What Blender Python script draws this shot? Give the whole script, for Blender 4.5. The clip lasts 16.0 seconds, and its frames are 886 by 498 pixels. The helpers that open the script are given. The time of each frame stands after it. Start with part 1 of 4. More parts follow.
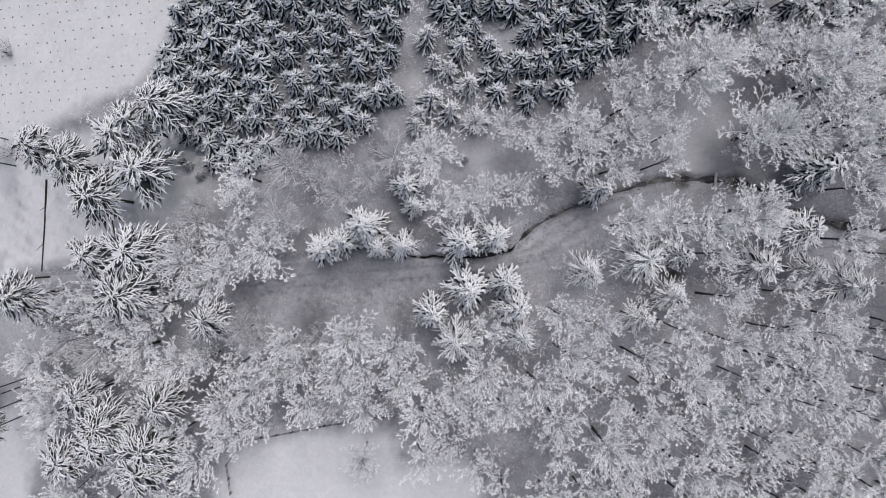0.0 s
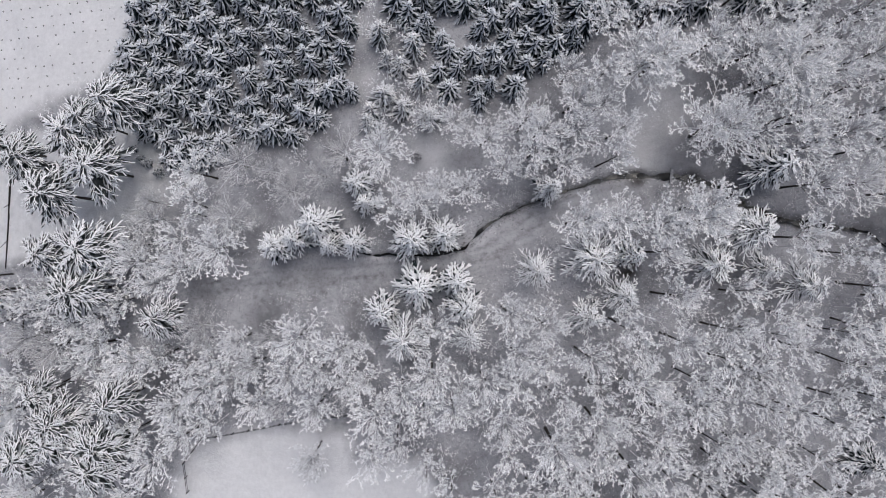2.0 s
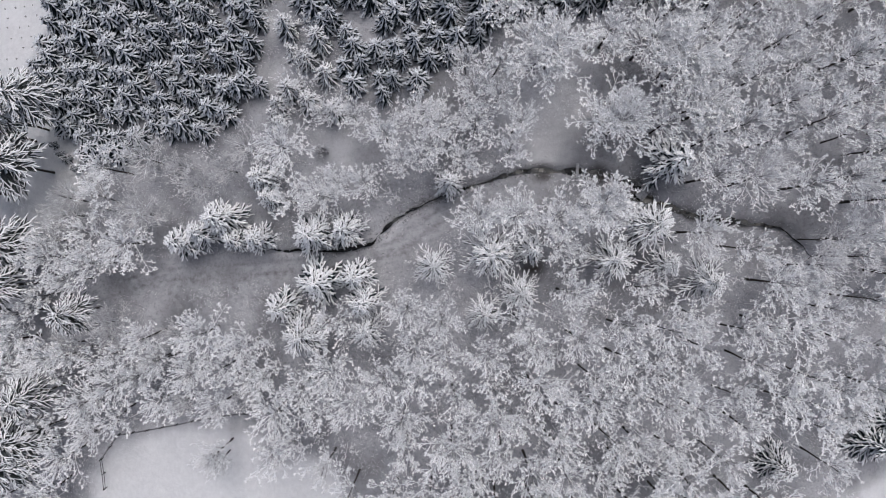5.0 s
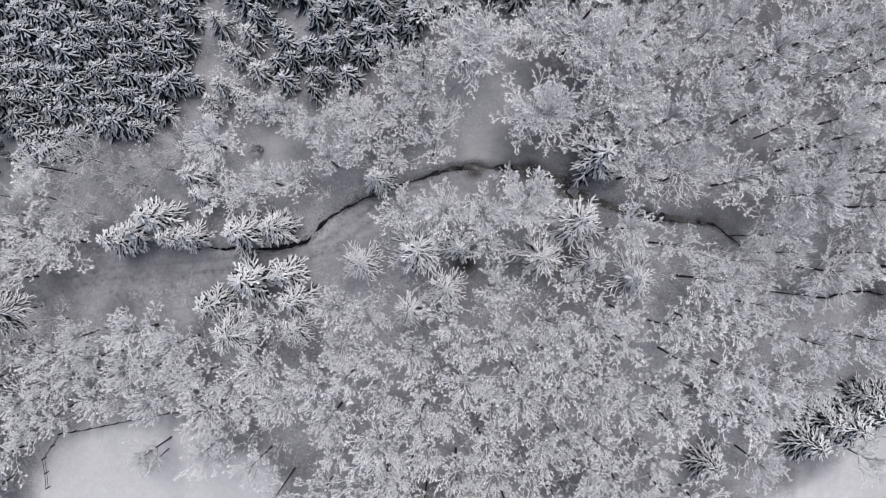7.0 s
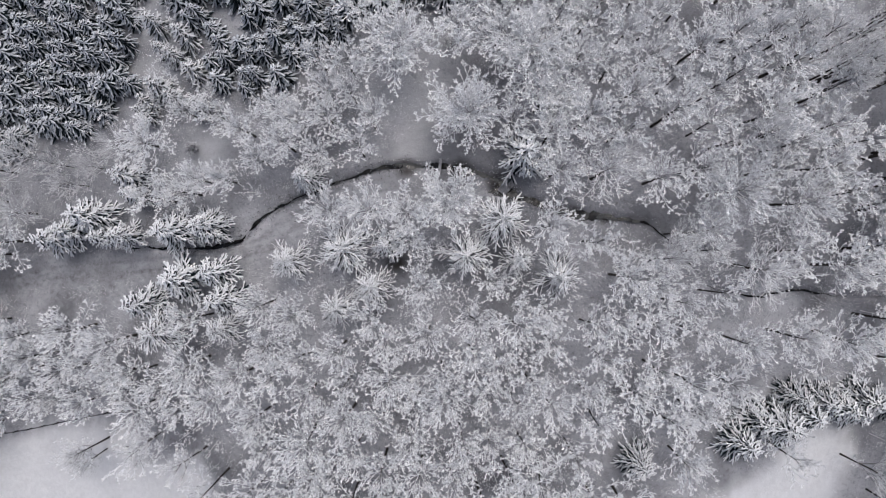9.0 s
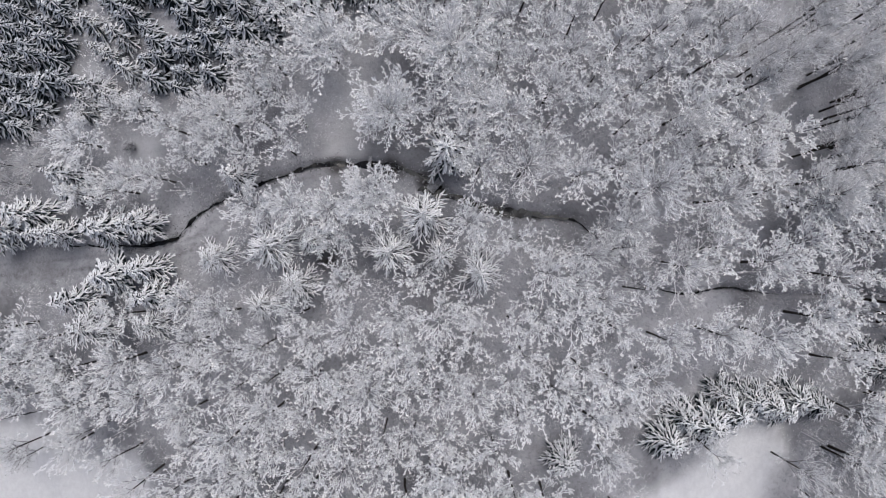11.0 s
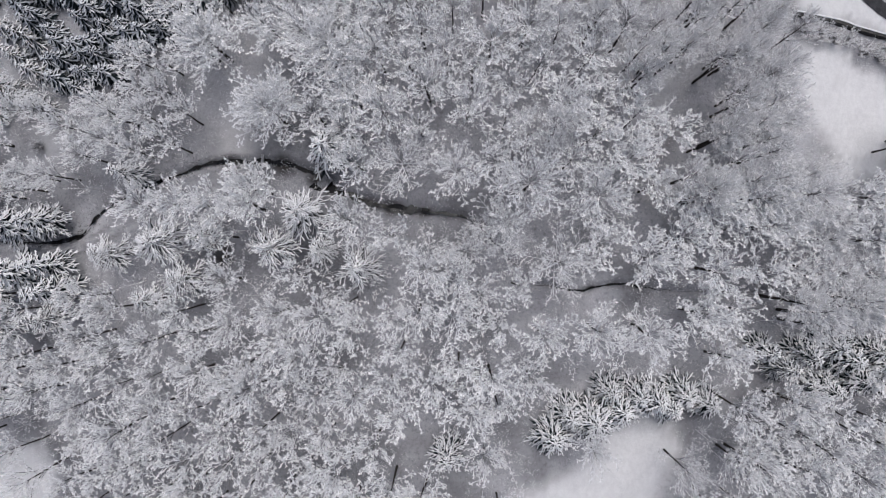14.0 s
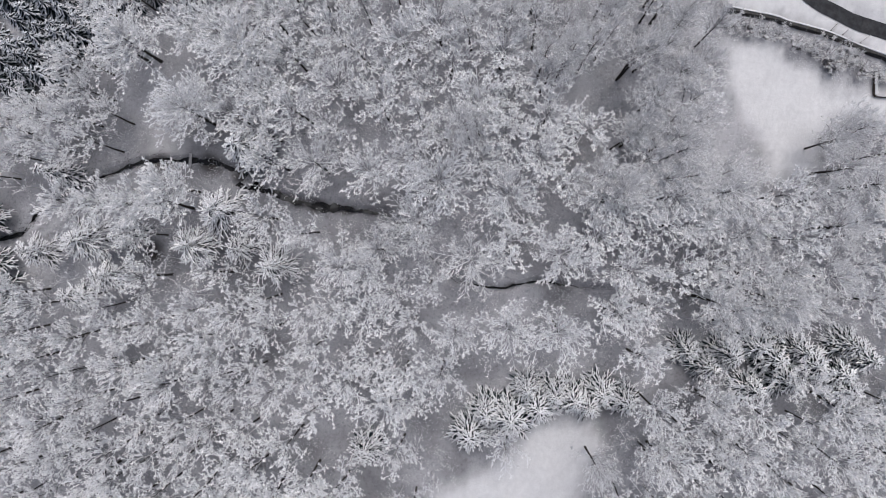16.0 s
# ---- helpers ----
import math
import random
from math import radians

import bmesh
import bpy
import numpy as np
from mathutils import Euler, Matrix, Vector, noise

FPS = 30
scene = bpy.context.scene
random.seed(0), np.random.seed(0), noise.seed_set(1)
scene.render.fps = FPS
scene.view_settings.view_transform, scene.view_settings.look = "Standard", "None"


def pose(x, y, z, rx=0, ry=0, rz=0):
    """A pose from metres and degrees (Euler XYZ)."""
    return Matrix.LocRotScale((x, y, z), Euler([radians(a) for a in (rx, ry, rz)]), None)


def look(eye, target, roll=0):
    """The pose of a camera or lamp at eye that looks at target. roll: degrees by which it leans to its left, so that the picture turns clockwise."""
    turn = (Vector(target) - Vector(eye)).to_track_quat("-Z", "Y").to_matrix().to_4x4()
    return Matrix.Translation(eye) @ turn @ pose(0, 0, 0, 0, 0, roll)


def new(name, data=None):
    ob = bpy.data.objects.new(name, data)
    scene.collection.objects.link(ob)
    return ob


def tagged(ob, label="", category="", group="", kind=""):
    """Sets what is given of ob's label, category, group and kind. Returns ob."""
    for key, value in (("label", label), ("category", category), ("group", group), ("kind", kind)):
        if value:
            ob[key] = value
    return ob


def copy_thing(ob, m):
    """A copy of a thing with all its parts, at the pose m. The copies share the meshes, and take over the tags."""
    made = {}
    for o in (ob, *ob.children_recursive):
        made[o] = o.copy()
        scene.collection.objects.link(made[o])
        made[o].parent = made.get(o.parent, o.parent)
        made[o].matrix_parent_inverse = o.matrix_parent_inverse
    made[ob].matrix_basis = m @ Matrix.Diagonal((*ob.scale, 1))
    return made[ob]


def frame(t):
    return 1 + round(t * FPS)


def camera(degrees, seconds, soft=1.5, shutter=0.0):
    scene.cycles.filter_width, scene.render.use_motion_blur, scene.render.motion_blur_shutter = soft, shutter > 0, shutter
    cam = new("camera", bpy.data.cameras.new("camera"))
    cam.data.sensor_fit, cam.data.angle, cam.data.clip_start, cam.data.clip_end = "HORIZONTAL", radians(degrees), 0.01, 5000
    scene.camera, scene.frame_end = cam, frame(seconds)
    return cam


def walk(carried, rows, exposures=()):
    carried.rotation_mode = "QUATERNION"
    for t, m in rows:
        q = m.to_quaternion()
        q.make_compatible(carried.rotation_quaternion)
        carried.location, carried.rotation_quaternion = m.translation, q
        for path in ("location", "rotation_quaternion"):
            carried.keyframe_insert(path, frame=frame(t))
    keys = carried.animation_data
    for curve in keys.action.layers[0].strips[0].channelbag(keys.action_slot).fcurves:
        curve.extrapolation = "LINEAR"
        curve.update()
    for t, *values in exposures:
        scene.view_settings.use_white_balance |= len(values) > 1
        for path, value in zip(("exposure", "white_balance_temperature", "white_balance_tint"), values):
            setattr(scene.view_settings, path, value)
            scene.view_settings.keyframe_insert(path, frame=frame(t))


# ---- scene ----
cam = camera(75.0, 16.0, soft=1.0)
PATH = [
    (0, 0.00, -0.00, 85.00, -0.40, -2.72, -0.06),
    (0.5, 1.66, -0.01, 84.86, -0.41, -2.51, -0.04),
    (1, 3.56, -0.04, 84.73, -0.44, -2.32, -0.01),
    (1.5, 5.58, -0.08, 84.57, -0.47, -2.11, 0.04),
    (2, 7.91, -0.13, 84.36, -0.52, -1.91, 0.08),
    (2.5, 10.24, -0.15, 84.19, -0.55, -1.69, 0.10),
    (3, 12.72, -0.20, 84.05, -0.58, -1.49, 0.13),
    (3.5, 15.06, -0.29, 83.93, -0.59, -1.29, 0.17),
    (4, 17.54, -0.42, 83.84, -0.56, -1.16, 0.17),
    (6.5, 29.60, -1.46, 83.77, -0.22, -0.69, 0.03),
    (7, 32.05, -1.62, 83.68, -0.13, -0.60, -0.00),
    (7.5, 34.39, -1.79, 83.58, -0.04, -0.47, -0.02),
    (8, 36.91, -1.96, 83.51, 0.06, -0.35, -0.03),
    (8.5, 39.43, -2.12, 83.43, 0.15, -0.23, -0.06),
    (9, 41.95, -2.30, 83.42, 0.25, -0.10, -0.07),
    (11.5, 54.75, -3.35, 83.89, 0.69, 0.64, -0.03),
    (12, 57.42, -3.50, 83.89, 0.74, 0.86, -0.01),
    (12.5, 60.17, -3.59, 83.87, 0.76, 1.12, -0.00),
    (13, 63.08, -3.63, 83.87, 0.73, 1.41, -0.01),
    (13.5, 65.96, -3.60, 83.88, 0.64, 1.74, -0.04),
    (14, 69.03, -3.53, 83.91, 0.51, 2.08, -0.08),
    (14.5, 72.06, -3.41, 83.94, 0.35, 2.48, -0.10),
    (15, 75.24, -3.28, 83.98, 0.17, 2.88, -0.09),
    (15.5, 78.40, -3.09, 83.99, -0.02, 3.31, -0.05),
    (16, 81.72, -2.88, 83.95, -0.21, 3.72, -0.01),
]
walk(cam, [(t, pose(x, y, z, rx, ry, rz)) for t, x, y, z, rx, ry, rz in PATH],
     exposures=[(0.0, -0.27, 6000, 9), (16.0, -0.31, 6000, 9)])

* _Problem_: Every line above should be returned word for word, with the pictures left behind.

* _Correct answer_:
What Blender Python script draws this shot? Give the whole script, for Blender 4.5. The clip lasts 16.0 seconds, and its frames are 886 by 498 pixels. The helpers that open the script are given. The time of each frame stands after it. Start with part 1 of 4. More parts follow.
0.0 s
2.0 s
5.0 s
7.0 s
9.0 s
11.0 s
14.0 s
16.0 s
# ---- helpers ----
import math
import random
from math import radians

import bmesh
import bpy
import numpy as np
from mathutils import Euler, Matrix, Vector, noise

FPS = 30
scene = bpy.context.scene
random.seed(0), np.random.seed(0), noise.seed_set(1)
scene.render.fps = FPS
scene.view_settings.view_transform, scene.view_settings.look = "Standard", "None"


def pose(x, y, z, rx=0, ry=0, rz=0):
    """A pose from metres and degrees (Euler XYZ)."""
    return Matrix.LocRotScale((x, y, z), Euler([radians(a) for a in (rx, ry, rz)]), None)


def look(eye, target, roll=0):
    """The pose of a camera or lamp at eye that looks at target. roll: degrees by which it leans to its left, so that the picture turns clockwise."""
    turn = (Vector(target) - Vector(eye)).to_track_quat("-Z", "Y").to_matrix().to_4x4()
    return Matrix.Translation(eye) @ turn @ pose(0, 0, 0, 0, 0, roll)


def new(name, data=None):
    ob = bpy.data.objects.new(name, data)
    scene.collection.objects.link(ob)
    return ob


def tagged(ob, label="", category="", group="", kind=""):
    """Sets what is given of ob's label, category, group and kind. Returns ob."""
    for key, value in (("label", label), ("category", category), ("group", group), ("kind", kind)):
        if value:
            ob[key] = value
    return ob


def copy_thing(ob, m):
    """A copy of a thing with all its parts, at the pose m. The copies share the meshes, and take over the tags."""
    made = {}
    for o in (ob, *ob.children_recursive):
        made[o] = o.copy()
        scene.collection.objects.link(made[o])
        made[o].parent = made.get(o.parent, o.parent)
        made[o].matrix_parent_inverse = o.matrix_parent_inverse
    made[ob].matrix_basis = m @ Matrix.Diagonal((*ob.scale, 1))
    return made[ob]


def frame(t):
    return 1 + round(t * FPS)


def camera(degrees, seconds, soft=1.5, shutter=0.0):
    scene.cycles.filter_width, scene.render.use_motion_blur, scene.render.motion_blur_shutter = soft, shutter > 0, shutter
    cam = new("camera", bpy.data.cameras.new("camera"))
    cam.data.sensor_fit, cam.data.angle, cam.data.clip_start, cam.data.clip_end = "HORIZONTAL", radians(degrees), 0.01, 5000
    scene.camera, scene.frame_end = cam, frame(seconds)
    return cam


def walk(carried, rows, exposures=()):
    carried.rotation_mode = "QUATERNION"
    for t, m in rows:
        q = m.to_quaternion()
        q.make_compatible(carried.rotation_quaternion)
        carried.location, carried.rotation_quaternion = m.translation, q
        for path in ("location", "rotation_quaternion"):
            carried.keyframe_insert(path, frame=frame(t))
    keys = carried.animation_data
    for curve in keys.action.layers[0].strips[0].channelbag(keys.action_slot).fcurves:
        curve.extrapolation = "LINEAR"
        curve.update()
    for t, *values in exposures:
        scene.view_settings.use_white_balance |= len(values) > 1
        for path, value in zip(("exposure", "white_balance_temperature", "white_balance_tint"), values):
            setattr(scene.view_settings, path, value)
            scene.view_settings.keyframe_insert(path, frame=frame(t))


# ---- scene ----
cam = camera(75.0, 16.0, soft=1.0)
PATH = [
    (0, 0.00, -0.00, 85.00, -0.40, -2.72, -0.06),
    (0.5, 1.66, -0.01, 84.86, -0.41, -2.51, -0.04),
    (1, 3.56, -0.04, 84.73, -0.44, -2.32, -0.01),
    (1.5, 5.58, -0.08, 84.57, -0.47, -2.11, 0.04),
    (2, 7.91, -0.13, 84.36, -0.52, -1.91, 0.08),
    (2.5, 10.24, -0.15, 84.19, -0.55, -1.69, 0.10),
    (3, 12.72, -0.20, 84.05, -0.58, -1.49, 0.13),
    (3.5, 15.06, -0.29, 83.93, -0.59, -1.29, 0.17),
    (4, 17.54, -0.42, 83.84, -0.56, -1.16, 0.17),
    (6.5, 29.60, -1.46, 83.77, -0.22, -0.69, 0.03),
    (7, 32.05, -1.62, 83.68, -0.13, -0.60, -0.00),
    (7.5, 34.39, -1.79, 83.58, -0.04, -0.47, -0.02),
    (8, 36.91, -1.96, 83.51, 0.06, -0.35, -0.03),
    (8.5, 39.43, -2.12, 83.43, 0.15, -0.23, -0.06),
    (9, 41.95, -2.30, 83.42, 0.25, -0.10, -0.07),
    (11.5, 54.75, -3.35, 83.89, 0.69, 0.64, -0.03),
    (12, 57.42, -3.50, 83.89, 0.74, 0.86, -0.01),
    (12.5, 60.17, -3.59, 83.87, 0.76, 1.12, -0.00),
    (13, 63.08, -3.63, 83.87, 0.73, 1.41, -0.01),
    (13.5, 65.96, -3.60, 83.88, 0.64, 1.74, -0.04),
    (14, 69.03, -3.53, 83.91, 0.51, 2.08, -0.08),
    (14.5, 72.06, -3.41, 83.94, 0.35, 2.48, -0.10),
    (15, 75.24, -3.28, 83.98, 0.17, 2.88, -0.09),
    (15.5, 78.40, -3.09, 83.99, -0.02, 3.31, -0.05),
    (16, 81.72, -2.88, 83.95, -0.21, 3.72, -0.01),
]
walk(cam, [(t, pose(x, y, z, rx, ry, rz)) for t, x, y, z, rx, ry, rz in PATH],
     exposures=[(0.0, -0.27, 6000, 9), (16.0, -0.31, 6000, 9)])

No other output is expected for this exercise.